| Varietal |
Assyrtiko, Malagousia
|
| Category |
White Wine |
| Region |
Greece
|
| Producer |
Moraitis
|
This fine quality estate is owned by Manolis Moraitis whose grandfather founded the winery in 1910. Today Moraitis is the only privately owned wine estate on the island, and Manolis is working with his son Theo; soon he will also work with his son Savvas after his military duties are complete. Sillogi white, from the region of Cyclades on Paros Island, is made of Malagouzia and Assyrtiko grapes. Super fresh, dry, zesty and long in the mouth, this will immediately remind you of the sea and all of its seafood riches. Look for tangy citrus, lemon, lime, briny green olive, sea breeze and oregano accents and think of pairing this with raw oysters, shrimp cocktail with a squeeze of lemon or lime, mussels in garlic, oil and herbs, cold seafood salads, ceviches, gazpachos, salted fishes (cod/white anchovy/sardine), sheep’s milk cheeses, green olives or simply on its own as an aperitif. The Greeks serve toasted bread with olive oil, sea salt and oregano on top which is an ideal accompaniment to this wine and perfect as you are waiting for your seafood dish or nibbling in between courses. If comparing this wine to something more familiar, I would say it reminds me of a cross between a fine Chablis and a Gruner. Sillogi 2009 was also a Silver Medal winner in 2010 at the International Wine Competition in Thessaloniki.

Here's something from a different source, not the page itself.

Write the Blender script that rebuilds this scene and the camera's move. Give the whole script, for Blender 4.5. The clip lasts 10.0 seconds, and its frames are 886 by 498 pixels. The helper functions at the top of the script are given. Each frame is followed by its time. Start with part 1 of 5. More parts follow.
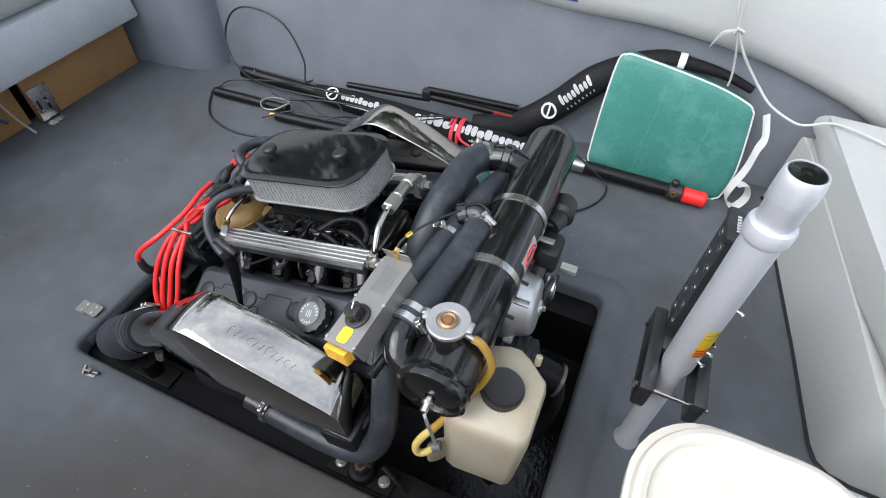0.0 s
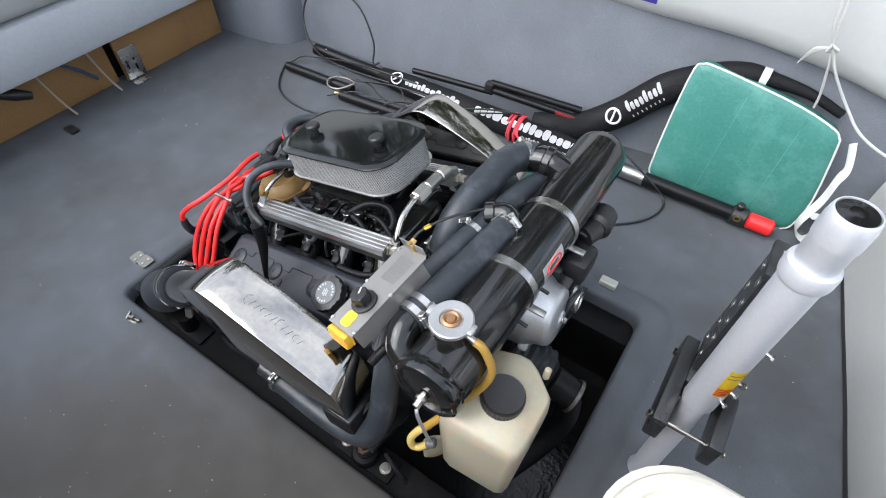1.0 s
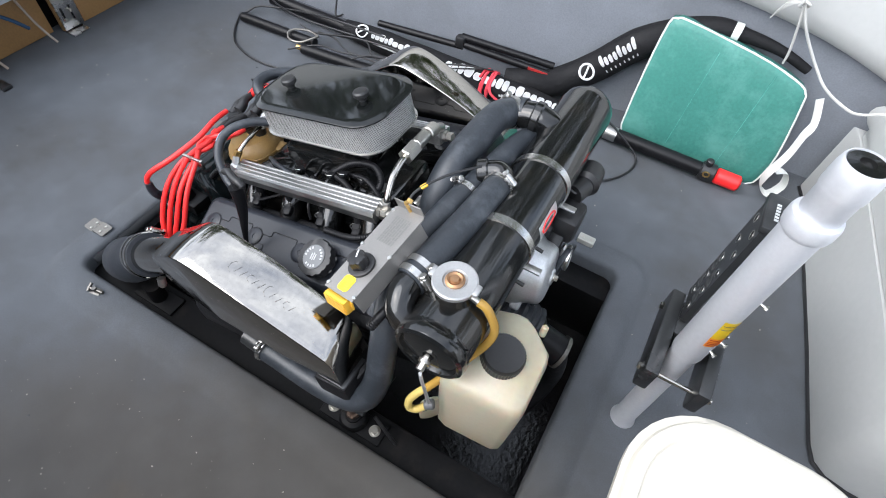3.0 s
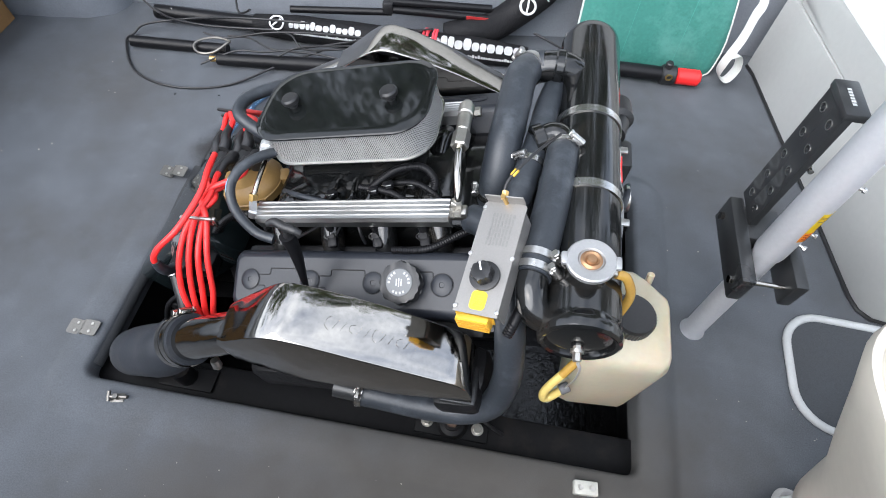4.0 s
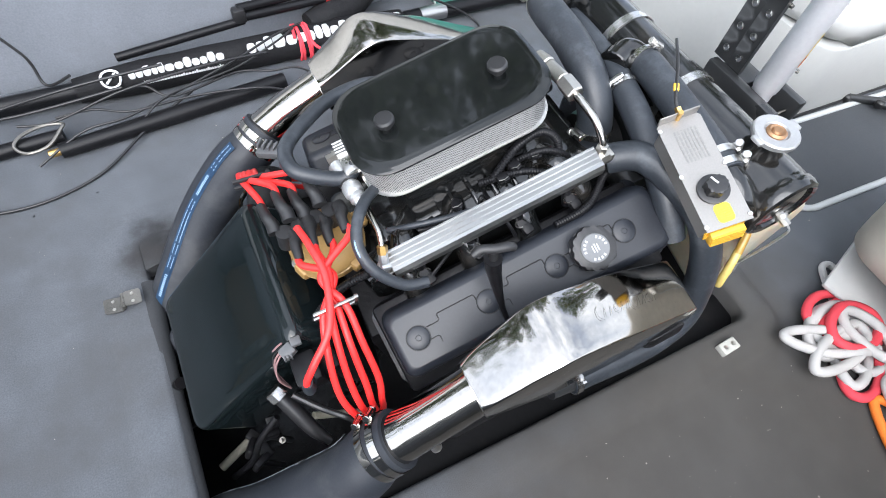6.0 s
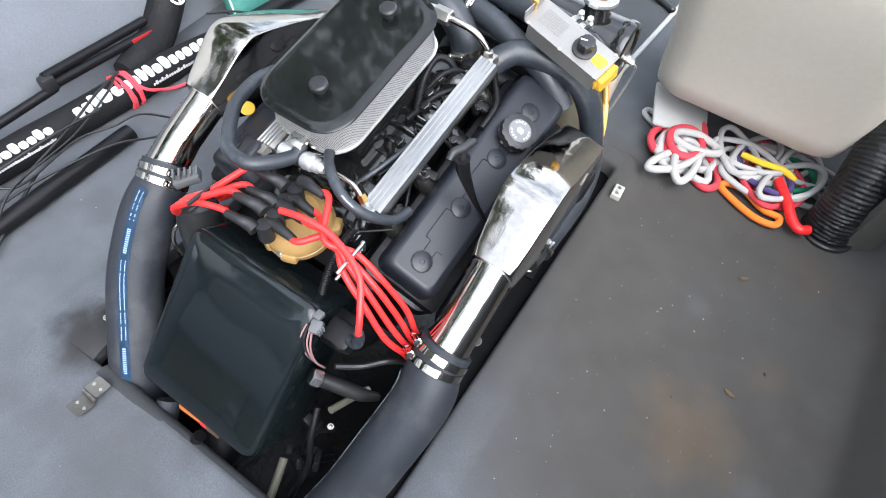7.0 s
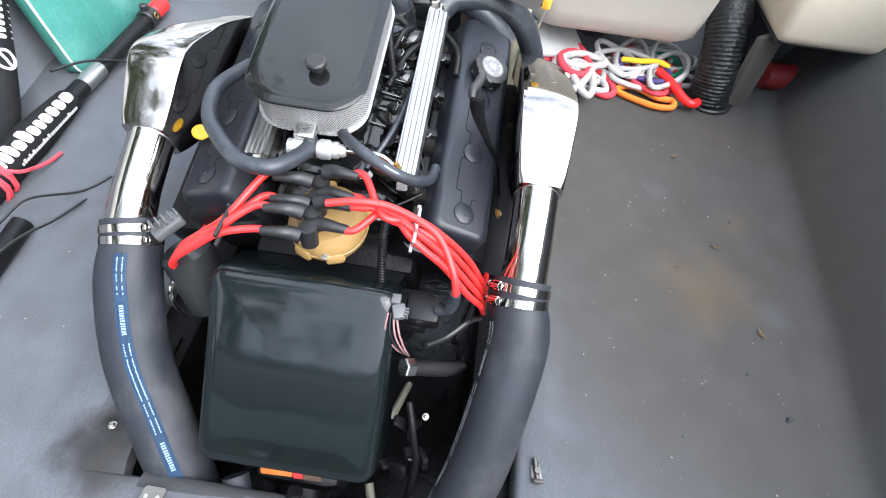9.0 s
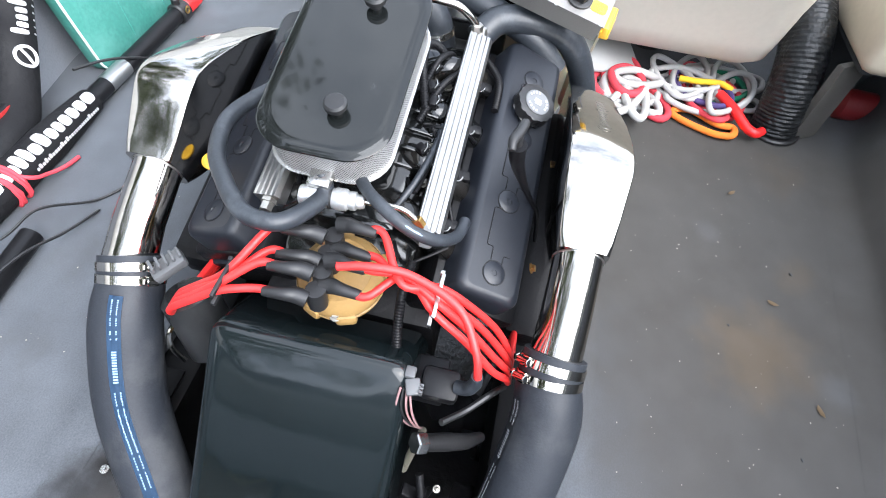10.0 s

We visited Moraitis Winery in early June of 2010 and hiked around their organic vineyards in different locations on the island, then visited the winery for a tasting of all of their wines. Father Manolis and sons Theo & Savvas were our hosts, and Manolis’ wife whipped up a light lunch for us after the tasting. She served a super smooth, delicious Taramosalata, fresh Parsley and Onion spread on toast topped with a kalamata olive, rustic sunflower seeded breadsticks and chunks of Graviera cheese: Greece’s ‘other’ sheep’s milk cheese. Graviera seems to be used in Greece as their table cheese, and the Feta cheese is used in Greece’s most famous salad of tomatoes, feta, olives, onion and crusty bread.